Oireachtas Joint and Select Committees

Wednesday, 22 June 2022

Joint Oireachtas Committee on Jobs, Enterprise and Innovation

European Works Councils and Related Irish Legislation: Discussion

Mr. Tom Hayes:

I will give a couple of quick statistics. It is estimated there are probably around 2,200 companies within the overall scope of the European works council directive. Of that, about 14,000 already have a European works council. The reason the others do not is that they have not been asked by their employees to set one up. The numbers vary. We estimate there is 200 to 250 American companies that are within scope because of the number of employees they have in Europe. We think there is approximately 160 UK companies that have a European works council. The other big numbers can be found in three countries, namely, France, Germany and the Netherlands. There is a handful of EWCs in Spain, Italy and so on.

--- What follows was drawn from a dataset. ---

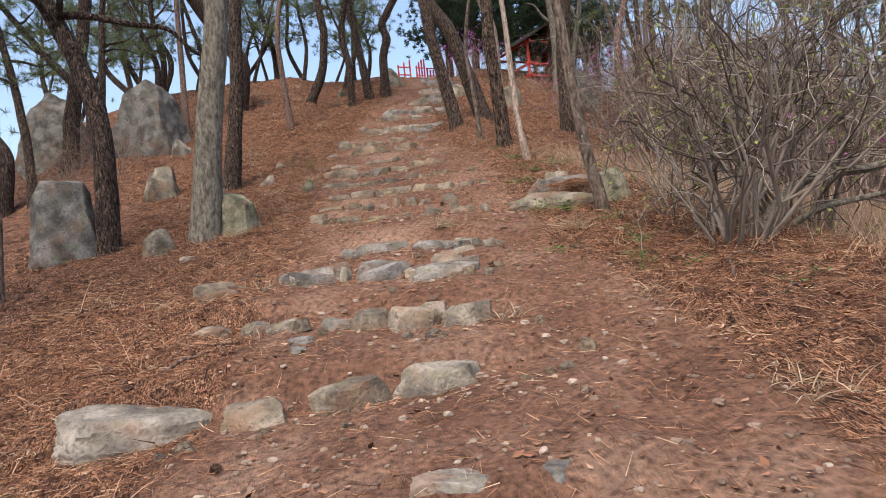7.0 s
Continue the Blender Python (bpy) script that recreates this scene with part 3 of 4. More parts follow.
set_stones([(3.18, 26.19, 0.49, 0.34, 0.26), (3.66, 26.44, 0.40, 0.28, 0.18), (3.12, 26.81, 0.66, 0.45, 0.17), (3.72, 26.85, 0.25, 0.28, 0.20), (3.74, 27.33, 0.53, 0.36, 0.12), (3.93, 28.03, 0.81, 0.56, 0.14), (3.9, 28.94, 0.63, 0.43, 0.20), (4.39, 29.1, 0.53, 0.36, 0.12), (4.89, 30.27, 0.47, 0.33, 0.21), (4.34, 30.26, 0.58, 0.41, 0.21)],
           "flat grey-tan stone stacked in the steep upper steps", "stones of the stone steps", GREY, True)
set_stones([(-0.8, 7.5, 0.51, 0.66, 0.05), (-0.63, 6.95, 0.42, 0.42, 0.05), (-0.27, 6.5, 0.48, 0.32, 0.06), (-0.2, 6.24, 0.25, 0.14, 0.03), (0.19, 6.49, 0.29, 0.38, 0.08), (0.59, 6.74, 0.41, 0.53, 0.1), (0.27, 6.93, 0.6, 0.75, 0.1), (1.06, 6.65, 0.39, 0.49, 0.08), (0.2, 6.27, 0.14, 0.05, 0.03), (0.61, 6.06, 0.25, 0.11, 0.03), (-0.38, 8.09, 0.42, 0.48, 0.04), (-0.02, 7.61, 0.2, 0.26, 0.05), (-1.03, 8.24, 0.28, 0.37, 0.05), (-1.23, 8.28, 0.19, 0.25, 0.04), (-0.54, 6.45, 0.14, 0.15, 0.03)],
           "pale grey weathered slab sunk in the trail", "stones of the trail", GREY, False)
set_stones([(-0.09, 4.5, 0.62, 0.37, 0.17), (0.44, 4.78, 0.41, 0.16, 0.05), (-0.19, 5.32, 0.39, 0.51, 0.06), (0.39, 5.33, 0.29, 0.38, 0.03), (1.11, 5.18, 0.44, 0.57, 0.04), (1.02, 4.2, 0.22, 0.13, 0.1), (-0.7, 5.26, 0.32, 0.42, 0.06), (-0.75, 6.15, 0.48, 0.36, 0.04), (0.42, 3.65, 0.31, 0.21, 0.09), (0.51, 3.94, 0.37, 0.28, 0.06), (0.14, 3.74, 0.24, 0.31, 0.09), (0.94, 3.39, 0.32, 0.09, 0.09), (-0.29, 3.84, 0.11, 0.04, 0.09)],
           "pale grey weathered slab sunk in the trail", "stones of the trail", GREY, False)
set_stones([(-1.02, 11.93, 0.72, 0.4, 0.12), (-0.51, 11.81, 0.31, 0.18, 0.1), (-0.02, 11.75, 0.38, 0.21, 0.12), (0.43, 11.72, 0.51, 0.28, 0.1), (-0.84, 13.14, 0.36, 0.2, 0.1), (-0.56, 13.0, 0.21, 0.18, 0.09), (-0.34, 12.87, 0.23, 0.18, 0.1), (-0.04, 12.82, 0.19, 0.18, 0.07), (0.18, 12.71, 0.28, 0.18, 0.11), (0.42, 12.6, 0.32, 0.18, 0.11), (0.71, 12.43, 0.31, 0.18, 0.11), (-0.17, 14.24, 0.44, 0.24, 0.1), (0.43, 14.03, 0.45, 0.25, 0.08), (0.84, 13.51, 0.52, 0.29, 0.1), (-0.84, 13.95, 0.39, 0.21, 0.09)],
           "grey weathered stone of a rough step", "stones of the stone steps", GREY, True)
set_stones([(0.9, 14.73, 0.21, 0.18, 0.07), (1.1, 14.62, 0.23, 0.18, 0.06), (1.26, 14.56, 0.26, 0.18, 0.04), (-0.27, 12.35, 0.14, 0.18, 0.04), (0.54, 10.55, 0.18, 0.18, 0.06), (0.24, 10.61, 0.34, 0.19, 0.04), (-0.25, 8.36, 0.27, 0.18, 0.09), (-0.03, 8.06, 0.24, 0.18, 0.1), (-0.02, 8.48, 0.19, 0.18, 0.05), (0.26, 8.07, 0.23, 0.18, 0.1), (0.53, 8.04, 0.23, 0.18, 0.08), (0.86, 7.67, 0.23, 0.18, 0.11), (1.01, 7.54, 0.22, 0.18, 0.06), (0.69, 7.74, 0.11, 0.18, 0.07), (0.34, 8.62, 0.22, 0.18, 0.07)],
           "grey weathered stone of a rough step", "stones of the stone steps", GREY, True)
set_stones([(0.53, 8.37, 0.16, 0.18, 0.06), (-0.1, 8.92, 0.28, 0.18, 0.04), (-0.4, 9.01, 0.26, 0.18, 0.06), (-0.59, 9.95, 0.32, 0.18, 0.12), (-0.35, 9.93, 0.2, 0.18, 0.09), (-0.22, 10.06, 0.12, 0.18, 0.07), (-0.56, 13.21, 0.18, 0.18, 0.08), (0.58, 12.63, 0.17, 0.18, 0.12), (-0.27, 12.52, 0.17, 0.18, 0.06), (0.09, 14.22, 0.13, 0.18, 0.06), (0.68, 13.92, 0.16, 0.18, 0.07), (0.97, 13.87, 0.46, 0.25, 0.09), (1.16, 14.36, 0.23, 0.18, 0.06), (0.56, 14.88, 0.44, 0.24, 0.04), (1.37, 14.28, 0.11, 0.18, 0.05)],
           "grey weathered stone of a rough step", "stones of the stone steps", GREY, True)
set_stones([(0.22, 14.79, 0.16, 0.18, 0.04)],
           "grey weathered stone of a rough step", "stones of the stone steps", GREY, True)
set_stones([(-1.59, 2.9, 0.11, 0.1, 0.14), (-1.75, 3.33, 0.26, 0.16, 0.06), (-1.37, 3.31, 0.43, 0.34, 0.12), (-1.02, 2.85, 0.35, 0.3, 0.13), (-0.73, 2.9, 0.23, 0.16, 0.07), (-0.71, 3.19, 0.25, 0.21, 0.08), (-0.69, 3.74, 0.38, 0.34, 0.12), (-0.5, 3.49, 0.25, 0.22, 0.09), (-1.4, 2.88, 0.12, 0.11, 0.05), (-1.98, 4.87, 0.2, 0.18, 0.05), (-1.55, 4.22, 0.22, 0.2, 0.04), (-1.25, 3.75, 0.35, 0.29, 0.08), (-1.88, 3.84, 0.25, 0.22, 0.09), (-1.42, 4.5, 0.53, 0.48, 0.14), (-1.2, 5.16, 0.27, 0.25, 0.08)],
           "grey-tan broken stone at the foot of the trail", "stones of the trail", TAN, False)
set_stones([(-0.05, 3.33, 0.31, 0.23, 0.09), (0.35, 3.11, 0.37, 0.21, 0.08), (0.57, 2.49, 0.28, 0.17, 0.24), (0.19, 2.43, 0.22, 0.13, 0.14), (-0.16, 2.35, 0.11, 0.07, 0.15), (-0.46, 2.48, 0.16, 0.15, 0.06), (-0.35, 2.12, 0.21, 0.19, 0.1), (-0.63, 2.04, 0.24, 0.11, 0.05), (1.12, 2.78, 0.13, 0.06, 0.03), (0.79, 2.32, 0.21, 0.1, 0.04), (0.85, 1.95, 0.11, 0.08, 0.04), (-2.68, 4.88, 0.35, 0.32, 0.1)],
           "grey-tan broken stone at the foot of the trail", "stones of the trail", TAN, False)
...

European works councils have a European focus. They are not domestically focused. They are about transnational issues,affecting the whole of the European workforce and not simply the workforce in an individual county. As I said in my opening remarks, a company is supposed to set up its European works council based on its domestic law - Volkswagen in Germany, and so on. So in the UK for instance, a company like HSBC or Rolls-Royce would have used UK law.

Such a company cannot use that law any more. I do not know if, for instance, HSBC, the big bank, has brought any money with it, but it has moved to Ireland. It is a European rather than a domestic focus. I think that that is the way Mr. Sheridan would see it.